# Embryos losing most of cells during thaw.



## still smiling

Hi Crystal,

Last monday(18th) all four of my embryos were thawed.3 were grade 1/2 @ 4 cells and one was grade 1 @ 6 cells all frozen on day 2.
On thawing all 3 of the 4 cells went down to 1 cell and the 6 cell became a 5 cell.

The clinic were only going to transfer the 5 cell but we opted to transfer one of the 1 cells also on the principle that it was more ethical to let it perish inside my body than in a petri dish.

My question is what,since really we're talking about a single transfer,are the stats for single FER transfer and one that did'nt thaw at 100%.
Truth be known i'm resolute that this cycle is done and dusted and am contemplating stopping the HRT and pessaries as i'm starting to feel a bit dizzy etc.

Many thanks in advance and please be frank!


----------



## CrystalW

still smiling said:


> Hi Crystal,
> 
> Last monday(18th) all four of my embryos were thawed.3 were grade 1/2 @ 4 cells and one was grade 1 @ 6 cells all frozen on day 2.
> On thawing all 3 of the 4 cells went down to 1 cell and the 6 cell became a 5 cell.
> 
> The clinic were only going to transfer the 5 cell but we opted to transfer one of the 1 cells also on the principle that it was more ethical to let it perish inside my body than in a petri dish.
> 
> My question is what,since really we're talking about a single transfer,are the stats for single FER transfer and one that did'nt thaw at 100%.
> Truth be known i'm resolute that this cycle is done and dusted and am contemplating stopping the HRT and pessaries as i'm starting to feel a bit dizzy etc.
> 
> Many thanks in advance and please be frank!


Hello,

If an embryos loses more than 50% of its cells after thawing then we dont consider it to be viable and would generally not transfer it but i can see the idea behind the clinic also putting that one back for you at your request.

It is quite usual to lose a cell or 2 at thawing though so i wouldnt see that as necessarily discouraging for the other embryo that went back.

It is difficult for me to give you a chance without seeing the embryo and knowing your history but a frozen transfer is usually about half or just under that of a fresh go and because only one potential viable embryo went back this would also bring the chance down. But there is still a chance, though realistically it is probably quite low, and i would encourage you to try and keep going if you can!
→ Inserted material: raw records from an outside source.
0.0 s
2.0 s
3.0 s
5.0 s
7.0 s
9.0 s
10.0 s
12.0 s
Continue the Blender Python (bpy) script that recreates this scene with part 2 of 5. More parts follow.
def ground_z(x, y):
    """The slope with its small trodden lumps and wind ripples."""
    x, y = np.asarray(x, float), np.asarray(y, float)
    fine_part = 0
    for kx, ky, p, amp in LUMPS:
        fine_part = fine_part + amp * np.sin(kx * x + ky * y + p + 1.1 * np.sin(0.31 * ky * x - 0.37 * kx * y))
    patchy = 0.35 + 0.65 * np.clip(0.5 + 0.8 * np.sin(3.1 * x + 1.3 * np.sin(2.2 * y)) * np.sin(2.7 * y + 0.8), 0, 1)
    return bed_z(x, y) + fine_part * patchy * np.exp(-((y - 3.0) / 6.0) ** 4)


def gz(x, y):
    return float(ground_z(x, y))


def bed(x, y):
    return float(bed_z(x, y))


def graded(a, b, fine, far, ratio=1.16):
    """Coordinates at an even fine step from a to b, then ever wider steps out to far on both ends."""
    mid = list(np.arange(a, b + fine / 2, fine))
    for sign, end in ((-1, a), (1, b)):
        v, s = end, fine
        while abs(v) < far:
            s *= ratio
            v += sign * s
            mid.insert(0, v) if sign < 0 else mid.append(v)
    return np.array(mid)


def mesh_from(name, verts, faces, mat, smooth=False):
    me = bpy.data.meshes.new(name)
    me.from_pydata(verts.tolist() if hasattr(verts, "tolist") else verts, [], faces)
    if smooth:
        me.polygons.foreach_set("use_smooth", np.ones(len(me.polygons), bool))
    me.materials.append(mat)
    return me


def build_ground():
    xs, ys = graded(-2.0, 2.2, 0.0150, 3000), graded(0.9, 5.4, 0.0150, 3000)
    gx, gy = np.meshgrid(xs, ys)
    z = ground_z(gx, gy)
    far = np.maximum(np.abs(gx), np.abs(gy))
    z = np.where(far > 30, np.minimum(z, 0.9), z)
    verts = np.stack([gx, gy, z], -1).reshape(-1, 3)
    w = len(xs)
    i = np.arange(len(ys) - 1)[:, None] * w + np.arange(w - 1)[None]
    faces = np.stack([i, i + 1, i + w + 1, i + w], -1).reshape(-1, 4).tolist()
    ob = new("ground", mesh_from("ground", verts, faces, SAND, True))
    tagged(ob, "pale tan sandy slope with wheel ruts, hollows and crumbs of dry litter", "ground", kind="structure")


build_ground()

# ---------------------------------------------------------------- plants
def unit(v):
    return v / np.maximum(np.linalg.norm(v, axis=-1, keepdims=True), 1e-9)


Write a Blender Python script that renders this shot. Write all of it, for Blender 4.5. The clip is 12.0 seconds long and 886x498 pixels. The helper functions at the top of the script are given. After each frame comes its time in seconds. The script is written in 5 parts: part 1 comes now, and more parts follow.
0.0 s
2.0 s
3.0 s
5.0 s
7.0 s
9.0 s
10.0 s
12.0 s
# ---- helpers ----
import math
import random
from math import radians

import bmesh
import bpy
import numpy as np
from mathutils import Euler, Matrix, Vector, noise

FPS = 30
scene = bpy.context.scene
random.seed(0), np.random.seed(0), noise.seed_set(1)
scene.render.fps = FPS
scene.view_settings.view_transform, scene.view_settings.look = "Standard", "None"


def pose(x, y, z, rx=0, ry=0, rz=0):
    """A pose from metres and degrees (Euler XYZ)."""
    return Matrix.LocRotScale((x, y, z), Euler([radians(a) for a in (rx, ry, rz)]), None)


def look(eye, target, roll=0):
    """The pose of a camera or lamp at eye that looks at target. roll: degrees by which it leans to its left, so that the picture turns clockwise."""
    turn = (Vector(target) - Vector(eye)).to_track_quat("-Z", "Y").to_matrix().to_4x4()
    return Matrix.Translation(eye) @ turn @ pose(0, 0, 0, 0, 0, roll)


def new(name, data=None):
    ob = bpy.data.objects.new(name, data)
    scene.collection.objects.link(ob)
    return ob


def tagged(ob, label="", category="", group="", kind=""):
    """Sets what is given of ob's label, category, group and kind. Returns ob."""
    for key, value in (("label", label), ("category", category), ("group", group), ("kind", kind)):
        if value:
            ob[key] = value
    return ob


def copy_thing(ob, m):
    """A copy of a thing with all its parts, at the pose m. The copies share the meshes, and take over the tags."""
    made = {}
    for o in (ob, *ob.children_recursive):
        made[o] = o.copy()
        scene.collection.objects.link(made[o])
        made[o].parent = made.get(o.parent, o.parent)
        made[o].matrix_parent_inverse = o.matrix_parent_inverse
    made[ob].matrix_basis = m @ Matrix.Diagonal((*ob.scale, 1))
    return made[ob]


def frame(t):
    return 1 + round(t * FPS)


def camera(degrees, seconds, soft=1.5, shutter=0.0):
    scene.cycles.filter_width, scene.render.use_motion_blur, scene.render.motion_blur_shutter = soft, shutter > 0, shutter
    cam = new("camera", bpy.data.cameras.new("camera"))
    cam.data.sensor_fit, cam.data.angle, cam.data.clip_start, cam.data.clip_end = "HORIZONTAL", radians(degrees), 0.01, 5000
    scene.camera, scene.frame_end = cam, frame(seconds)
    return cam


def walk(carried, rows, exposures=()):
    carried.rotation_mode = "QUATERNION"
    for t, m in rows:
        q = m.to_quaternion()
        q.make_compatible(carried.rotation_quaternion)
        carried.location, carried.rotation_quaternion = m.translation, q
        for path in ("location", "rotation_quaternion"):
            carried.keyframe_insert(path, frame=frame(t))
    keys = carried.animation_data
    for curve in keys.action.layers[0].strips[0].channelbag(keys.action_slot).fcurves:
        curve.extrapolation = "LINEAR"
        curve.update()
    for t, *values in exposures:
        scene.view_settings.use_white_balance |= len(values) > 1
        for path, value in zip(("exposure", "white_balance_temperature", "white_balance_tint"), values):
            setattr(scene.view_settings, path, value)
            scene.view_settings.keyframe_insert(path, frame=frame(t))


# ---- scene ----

If it is making you feel that unwell - give your clinic a call tomorrow before you do - you shouldnt really just stop any medication without a Doctor agreeing and they may be able to suggest an alternative.

Best wishes


----------



## still smiling

Hi again crystal,

Apologies for my delay in response,had of course meant to thank you 

The result of the FET was negative as expected so i'm in the process of organizing a fresh cycle for september(ish).

Just one more question if i may..At what point would you suggest further testing or giving up all together?My consultant said he would recommend 3 fresh cycles and 5 frozen before calling it a day(obviously if none had resulted in a pregnancy).

What would be your recommendation?

Thanks again


----------